Embedding and automating an upward narrative in notes
I don’t follow any strict Folgezettel principle of branching filenames. But I do often appreciate knowing what the original source / inspiration / creation point of a note was.
This allows some level of “up” directionality, as often a note’s most contextually strong link is the note from which it branched. Another way to think, continuously moving “upwards” has 100% certainty that you will follow an original chain of thought.
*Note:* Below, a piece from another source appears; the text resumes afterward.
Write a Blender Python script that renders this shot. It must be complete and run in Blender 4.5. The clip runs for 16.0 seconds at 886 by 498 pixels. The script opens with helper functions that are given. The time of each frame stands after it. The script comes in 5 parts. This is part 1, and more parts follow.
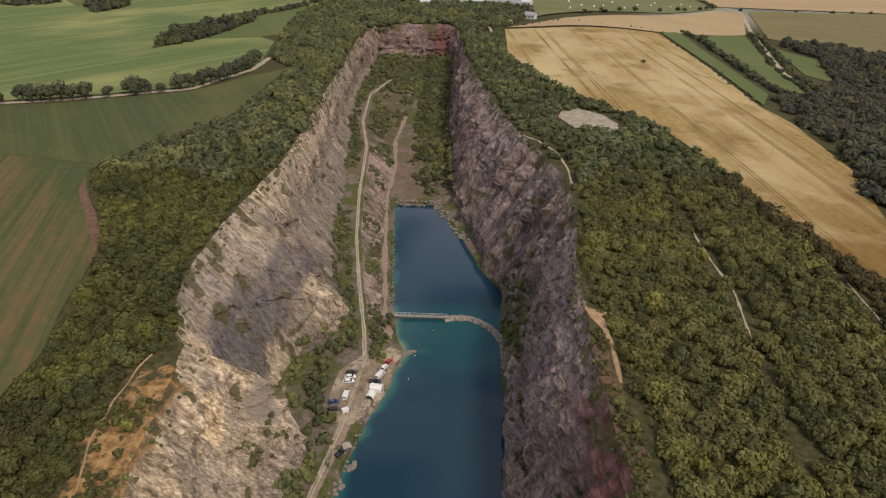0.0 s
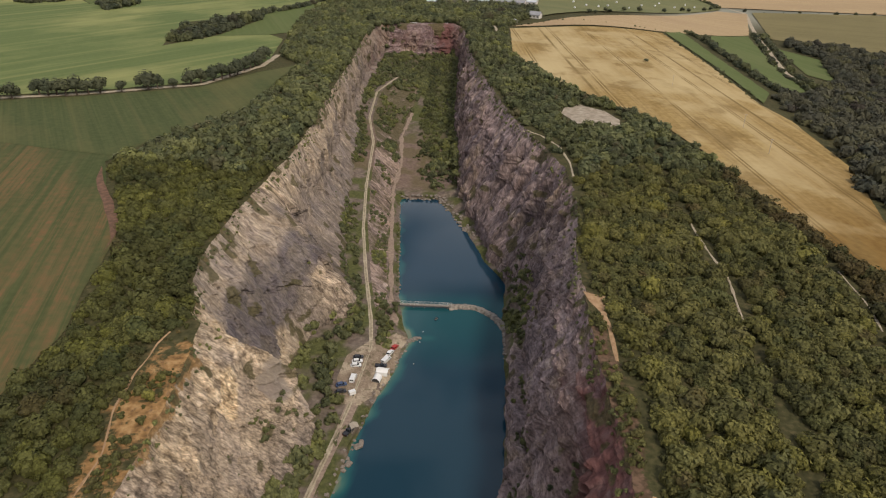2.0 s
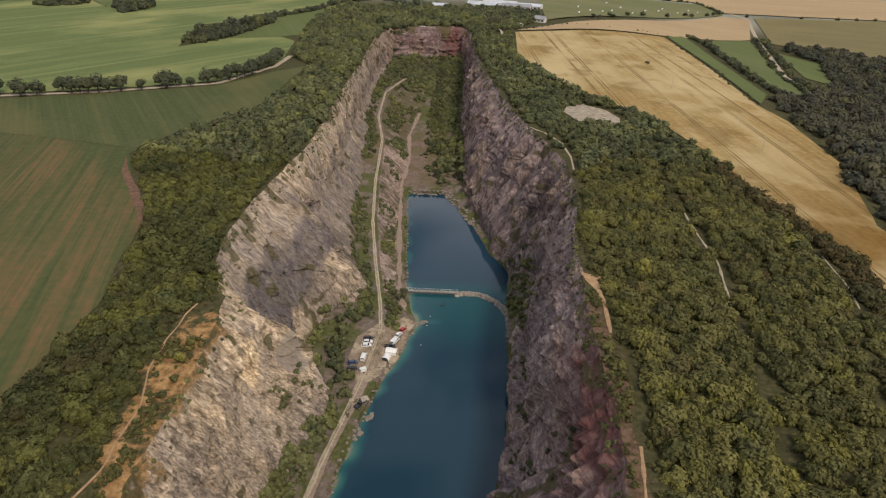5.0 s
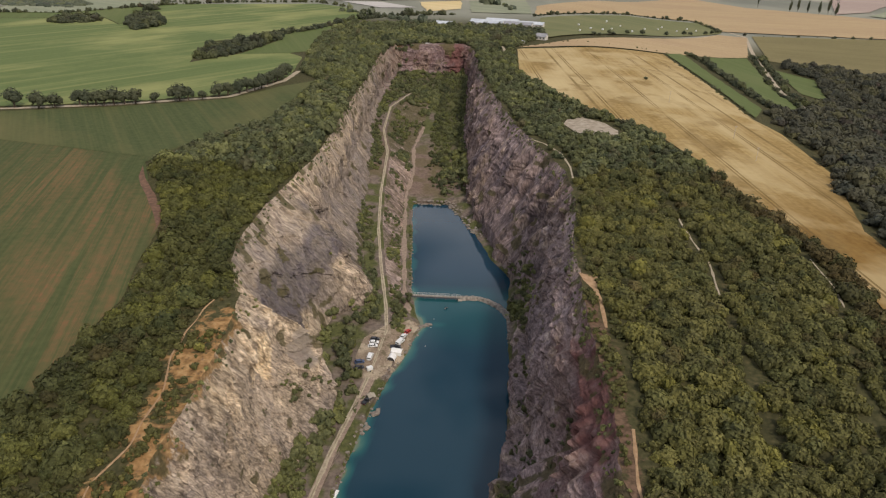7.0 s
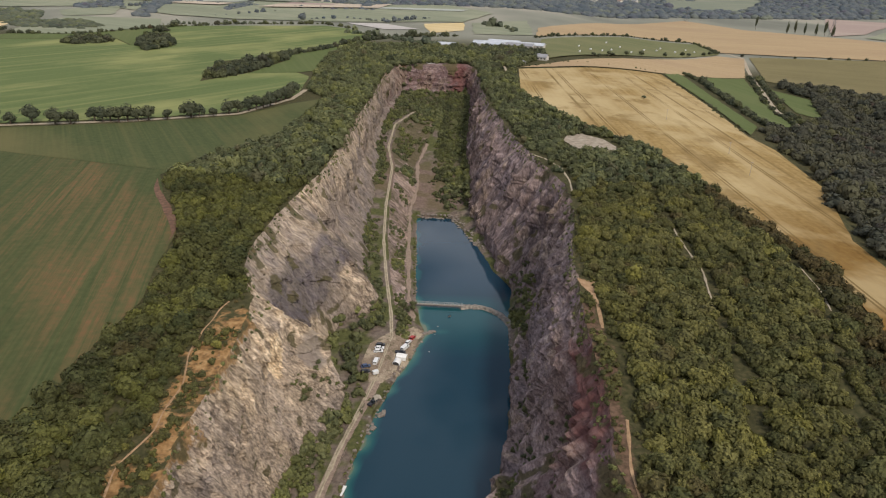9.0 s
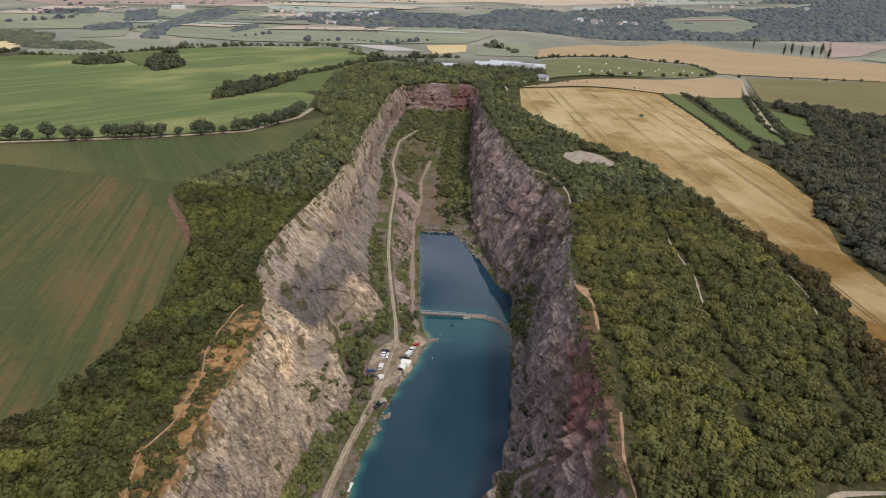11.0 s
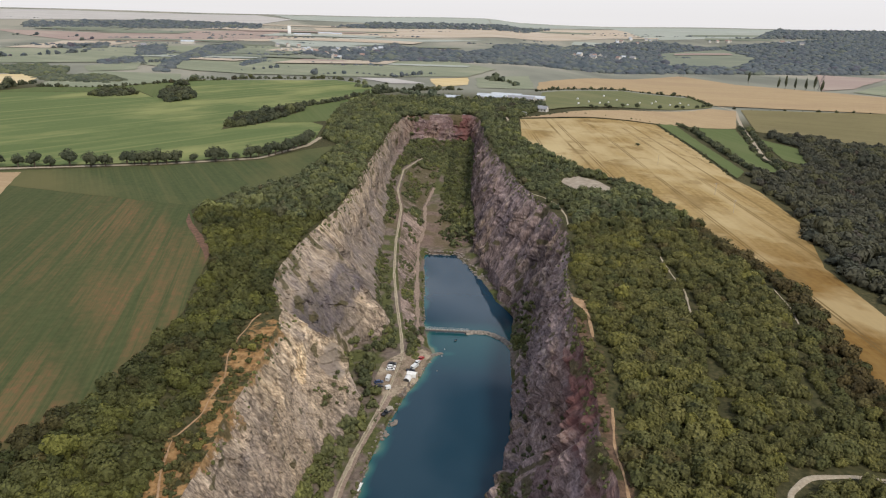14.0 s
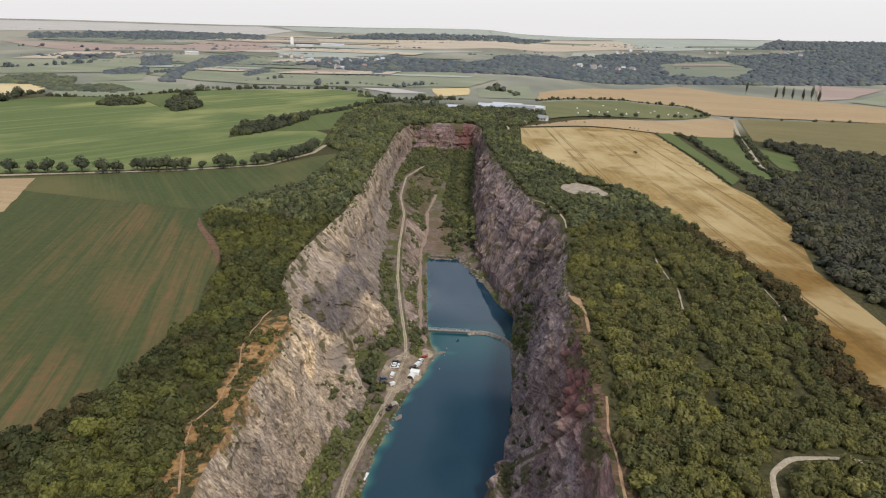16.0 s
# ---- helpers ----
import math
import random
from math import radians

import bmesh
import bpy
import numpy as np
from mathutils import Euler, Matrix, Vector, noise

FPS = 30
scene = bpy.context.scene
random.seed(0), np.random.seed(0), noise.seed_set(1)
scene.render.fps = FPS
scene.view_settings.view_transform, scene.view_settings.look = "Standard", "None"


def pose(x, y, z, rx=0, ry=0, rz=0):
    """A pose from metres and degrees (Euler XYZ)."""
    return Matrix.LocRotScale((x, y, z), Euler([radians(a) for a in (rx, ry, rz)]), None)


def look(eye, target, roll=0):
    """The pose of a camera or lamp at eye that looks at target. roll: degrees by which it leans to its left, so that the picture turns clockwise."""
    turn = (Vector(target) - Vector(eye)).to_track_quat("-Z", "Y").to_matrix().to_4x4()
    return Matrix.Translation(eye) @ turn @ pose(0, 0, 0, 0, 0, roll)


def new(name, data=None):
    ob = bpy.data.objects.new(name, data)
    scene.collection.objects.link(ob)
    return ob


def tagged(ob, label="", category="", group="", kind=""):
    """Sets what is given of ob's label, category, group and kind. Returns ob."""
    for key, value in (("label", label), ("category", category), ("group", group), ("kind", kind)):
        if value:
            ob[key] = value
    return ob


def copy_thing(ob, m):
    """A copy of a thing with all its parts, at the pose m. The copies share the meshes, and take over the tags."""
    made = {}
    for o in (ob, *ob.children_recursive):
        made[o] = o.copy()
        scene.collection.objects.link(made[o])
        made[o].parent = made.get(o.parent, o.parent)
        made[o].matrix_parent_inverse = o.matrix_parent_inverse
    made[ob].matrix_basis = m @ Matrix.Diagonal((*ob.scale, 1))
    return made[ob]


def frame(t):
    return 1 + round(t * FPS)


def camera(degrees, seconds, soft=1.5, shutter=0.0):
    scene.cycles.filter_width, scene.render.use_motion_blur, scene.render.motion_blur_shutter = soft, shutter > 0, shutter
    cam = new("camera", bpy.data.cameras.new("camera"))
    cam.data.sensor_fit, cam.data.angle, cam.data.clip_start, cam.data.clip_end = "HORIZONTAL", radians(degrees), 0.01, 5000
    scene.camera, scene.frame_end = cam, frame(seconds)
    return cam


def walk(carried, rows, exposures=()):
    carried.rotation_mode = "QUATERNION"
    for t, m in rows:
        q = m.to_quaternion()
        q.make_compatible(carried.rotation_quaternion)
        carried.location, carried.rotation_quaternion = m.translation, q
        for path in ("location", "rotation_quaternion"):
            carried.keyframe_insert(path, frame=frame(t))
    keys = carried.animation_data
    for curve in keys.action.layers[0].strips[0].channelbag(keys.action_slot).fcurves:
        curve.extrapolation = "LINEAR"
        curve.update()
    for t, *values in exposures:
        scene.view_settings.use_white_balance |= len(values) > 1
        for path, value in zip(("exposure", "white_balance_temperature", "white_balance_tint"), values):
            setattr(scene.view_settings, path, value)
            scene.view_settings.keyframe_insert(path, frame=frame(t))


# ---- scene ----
cam = camera(66.3, 16.0, 1.2)
METRES, EYE, TILT, LEAN, TURN = 100.0, 176.0, -27.4, -1.0, 0.0
ROWS = [
    (0.0, 0.0, 0.0, 0.0, 0.0, 0.0, -0.0),
    (0.5, -0.0007, -0.0205, -0.0111, 0.1, 0.0, -0.1),
    (1.0, -0.001, -0.0435, -0.0228, 0.21, 0.03, -0.2),
    (1.5, -0.0014, -0.0659, -0.035, 0.29, 0.06, -0.28),
    (2.0, -0.0021, -0.0894, -0.0479, 0.36, 0.05, -0.37),
    (2.5, -0.0028, -0.1137, -0.06, 0.44, 0.06, -0.43),
    (3.0, -0.0029, -0.1407, -0.0745, 0.54, 0.07, -0.5),
    (3.5, -0.0038, -0.1684, -0.089, 0.6, 0.07, -0.57),
    (4.0, -0.0044, -0.1939, -0.1018, 0.67, 0.16, -0.63),
    (6.5, -0.0086, -0.3349, -0.1746, 0.94, 1.5, -0.84),
    (7.0, -0.0093, -0.3648, -0.1893, 1.0, 1.97, -0.88),
    (7.5, -0.0102, -0.3919, -0.204, 1.05, 2.42, -0.9),
    (8.0, -0.0107, -0.4199, -0.2185, 1.1, 2.81, -0.93),
    (8.5, -0.0117, -0.4473, -0.2325, 1.14, 3.22, -0.97),
    (9.0, -0.0129, -0.4771, -0.2478, 1.18, 3.68, -1.0),
    (11.5, -0.0149, -0.6245, -0.3243, 1.38, 5.87, -1.08),
    (12.0, -0.0159, -0.6545, -0.3399, 1.4, 6.35, -1.1),
    (12.5, -0.0167, -0.6825, -0.3547, 1.42, 6.78, -1.11),
    (13.0, -0.0176, -0.7137, -0.3704, 1.45, 7.21, -1.12),
    (13.5, -0.0182, -0.7417, -0.3846, 1.49, 7.65, -1.14),
    (14.0, -0.0191, -0.77, -0.3991, 1.51, 8.08, -1.15),
    (14.5, -0.0199, -0.7982, -0.4137, 1.52, 8.46, -1.16),
    (15.0, -0.021, -0.8284, -0.4291, 1.55, 8.92, -1.17),
    (15.5, -0.022, -0.859, -0.4458, 1.57, 8.97, -1.19),
    (16.0, -0.0226, -0.8873, -0.4604, 1.59, 8.94, -1.2),
]

walk(cam, [(t, pose(0, 0, EYE, TILT, LEAN, TURN) @ pose(METRES * x, METRES * y, METRES * z, 90 + pitch, roll, yaw)) for t, x, y, z, yaw, pitch, roll in ROWS],
     [(0.0, -0.50, 6750, 14.5), (4.0, -0.49, 6750, 14.5), (6.5, -0.46, 6650, 14.5), (9.0, -0.42, 6450, 14.0), (12.0, -0.38, 6250, 13.5), (16.0, -0.36, 6250, 12.0)])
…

I use zk and it’s neovim plugin to write, and so
I achieve this with a custom zk command:
-- key.vmap is just a refactored, regular neovim keymapping in visual mode.
key.vmap({
"zn",
":ZkNewFromTitleSelection {group = vim.fn.input('Group: '), extra = { source = vim.fn.expand('%:t:r')}}<cr>",
{ buffer = bufnr },
})
And the template:
---
title: "{{title}}"
date: {{format-date now}} {{format-date now "time"}}
tags: [{{extra.tag}}]
source: {{#if extra.source}}[[{{extra.source}}]]{{/if}}
id: "{{id}}"
---
{{content}}
--- Footnotes ---
This results in a note with frontmatter like so:
---
title: ...
date: ...
tags: [...]
source: [[3-2512ad1633]]
id: ...
---
... note content
I like this because in the case where there is no other note that inspired the creation of a given note, a URL, book title, movie title, etc can also be used to give context as to what inspired the note.
So the source field is multifunctional.